-- START OF Source data --
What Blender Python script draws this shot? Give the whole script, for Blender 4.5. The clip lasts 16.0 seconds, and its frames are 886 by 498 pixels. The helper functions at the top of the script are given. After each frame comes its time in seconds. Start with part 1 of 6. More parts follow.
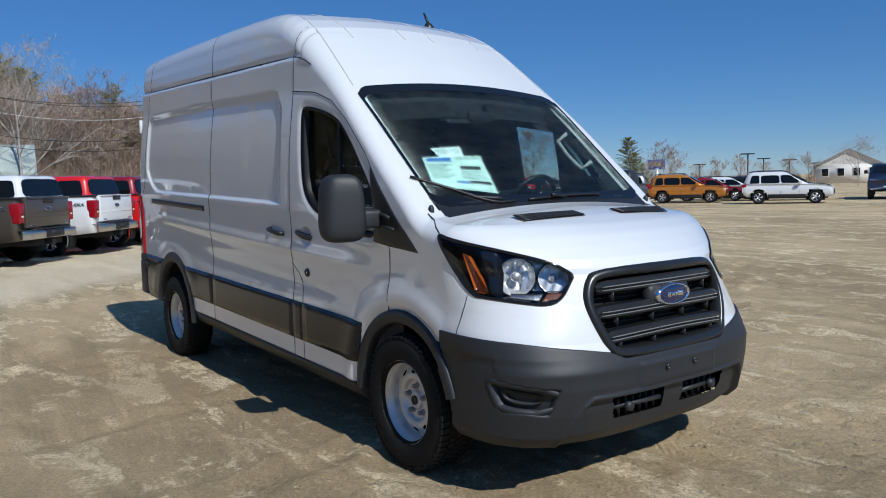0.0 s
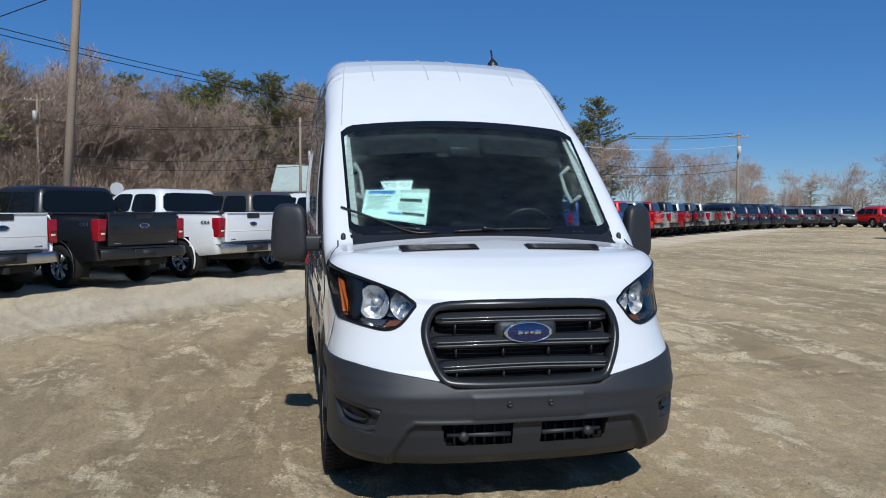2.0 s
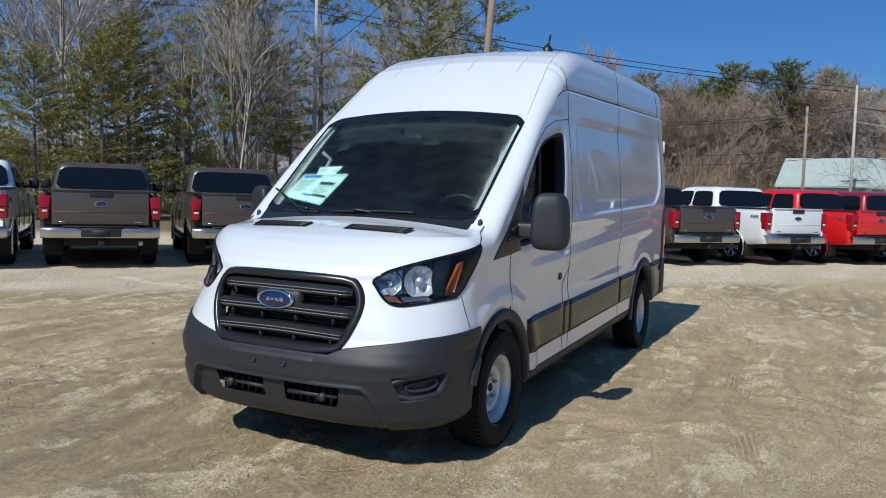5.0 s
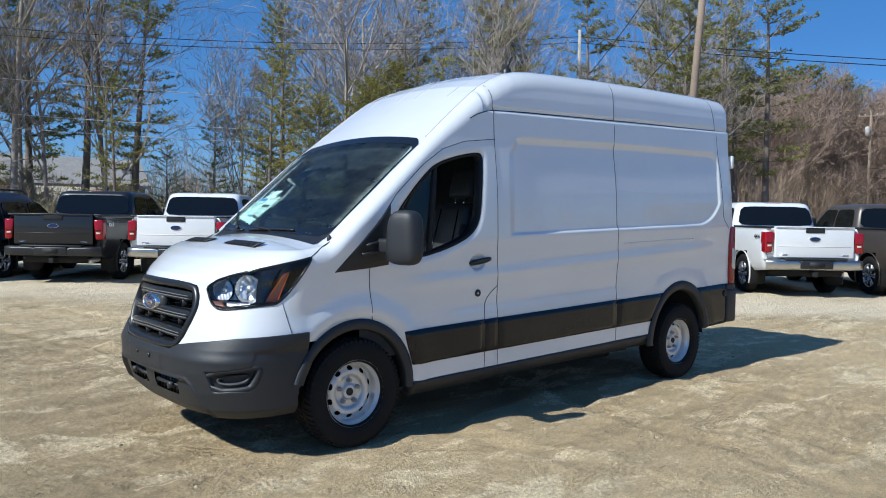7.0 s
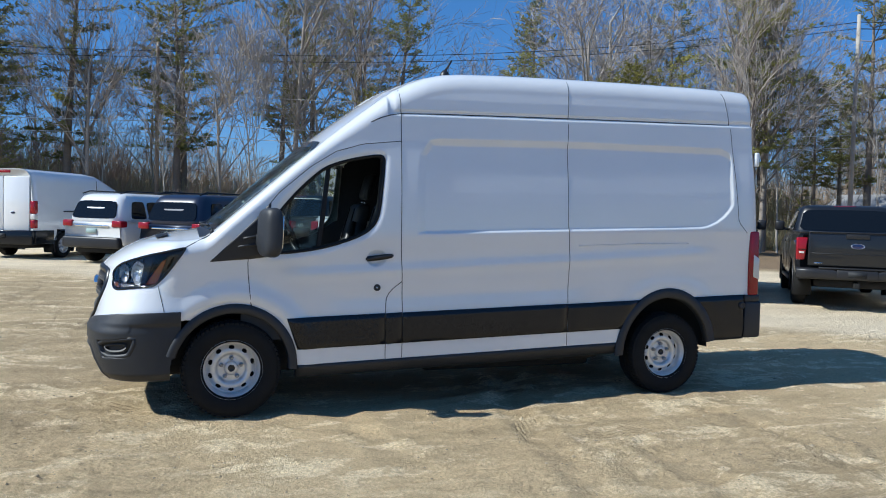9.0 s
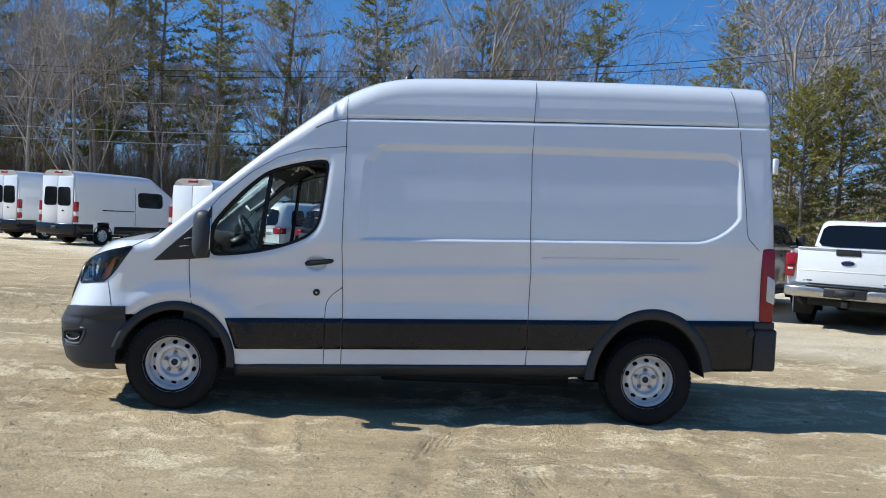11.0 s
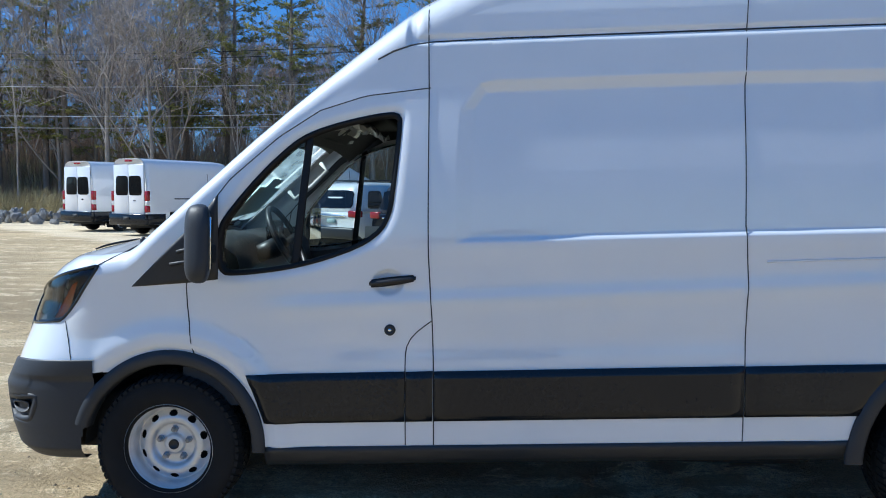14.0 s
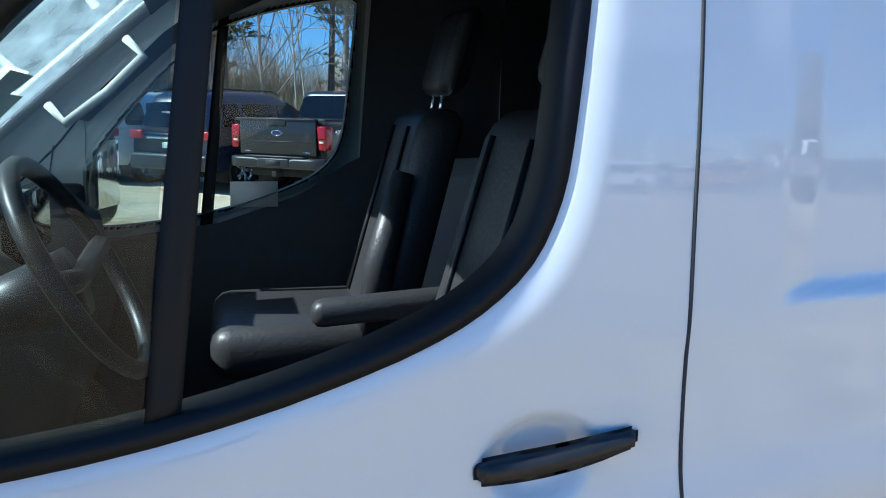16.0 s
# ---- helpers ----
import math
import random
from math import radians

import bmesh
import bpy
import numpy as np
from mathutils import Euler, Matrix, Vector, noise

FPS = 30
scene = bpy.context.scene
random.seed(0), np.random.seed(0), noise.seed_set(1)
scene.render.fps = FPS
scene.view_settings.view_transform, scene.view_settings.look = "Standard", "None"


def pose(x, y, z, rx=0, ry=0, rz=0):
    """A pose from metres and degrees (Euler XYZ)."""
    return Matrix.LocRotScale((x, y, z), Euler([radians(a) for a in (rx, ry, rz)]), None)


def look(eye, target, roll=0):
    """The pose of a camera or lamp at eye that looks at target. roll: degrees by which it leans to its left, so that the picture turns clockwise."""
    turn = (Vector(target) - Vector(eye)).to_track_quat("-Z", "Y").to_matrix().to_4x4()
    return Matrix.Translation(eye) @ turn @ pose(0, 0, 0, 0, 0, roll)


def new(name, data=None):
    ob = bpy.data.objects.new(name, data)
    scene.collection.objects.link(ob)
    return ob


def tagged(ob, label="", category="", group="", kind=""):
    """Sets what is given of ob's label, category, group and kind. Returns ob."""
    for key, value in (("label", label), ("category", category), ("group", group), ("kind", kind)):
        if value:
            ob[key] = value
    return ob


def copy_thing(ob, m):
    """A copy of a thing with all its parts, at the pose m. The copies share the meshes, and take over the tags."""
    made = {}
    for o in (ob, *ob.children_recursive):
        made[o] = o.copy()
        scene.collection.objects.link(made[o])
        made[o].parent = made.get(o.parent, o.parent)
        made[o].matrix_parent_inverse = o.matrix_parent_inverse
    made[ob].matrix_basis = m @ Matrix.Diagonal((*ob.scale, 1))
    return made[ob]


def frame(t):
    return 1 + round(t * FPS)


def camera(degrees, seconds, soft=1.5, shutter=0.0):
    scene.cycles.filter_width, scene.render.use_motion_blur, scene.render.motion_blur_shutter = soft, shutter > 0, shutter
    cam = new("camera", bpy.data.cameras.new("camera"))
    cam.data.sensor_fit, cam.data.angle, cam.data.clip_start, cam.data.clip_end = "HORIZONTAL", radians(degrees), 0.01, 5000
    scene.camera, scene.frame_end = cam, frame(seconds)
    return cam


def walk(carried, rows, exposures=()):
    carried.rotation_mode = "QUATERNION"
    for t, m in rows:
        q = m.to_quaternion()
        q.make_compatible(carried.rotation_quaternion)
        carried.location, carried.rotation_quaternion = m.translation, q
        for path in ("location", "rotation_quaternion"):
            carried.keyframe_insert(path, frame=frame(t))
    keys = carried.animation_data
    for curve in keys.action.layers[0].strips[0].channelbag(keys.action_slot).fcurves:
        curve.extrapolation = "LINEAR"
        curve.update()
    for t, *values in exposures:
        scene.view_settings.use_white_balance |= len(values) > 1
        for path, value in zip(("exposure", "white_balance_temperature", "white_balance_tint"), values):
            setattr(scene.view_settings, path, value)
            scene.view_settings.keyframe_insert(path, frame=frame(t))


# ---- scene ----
-- END OF Source data --
→ What is asked: Repeat exactly, and only, the lines from the one containing "keys = carried.animation_data" through the one containing "for t, *values", both included.

→ Worked solution:
    keys = carried.animation_data
    for curve in keys.action.layers[0].strips[0].channelbag(keys.action_slot).fcurves:
        curve.extrapolation = "LINEAR"
        curve.update()
    for t, *values in exposures:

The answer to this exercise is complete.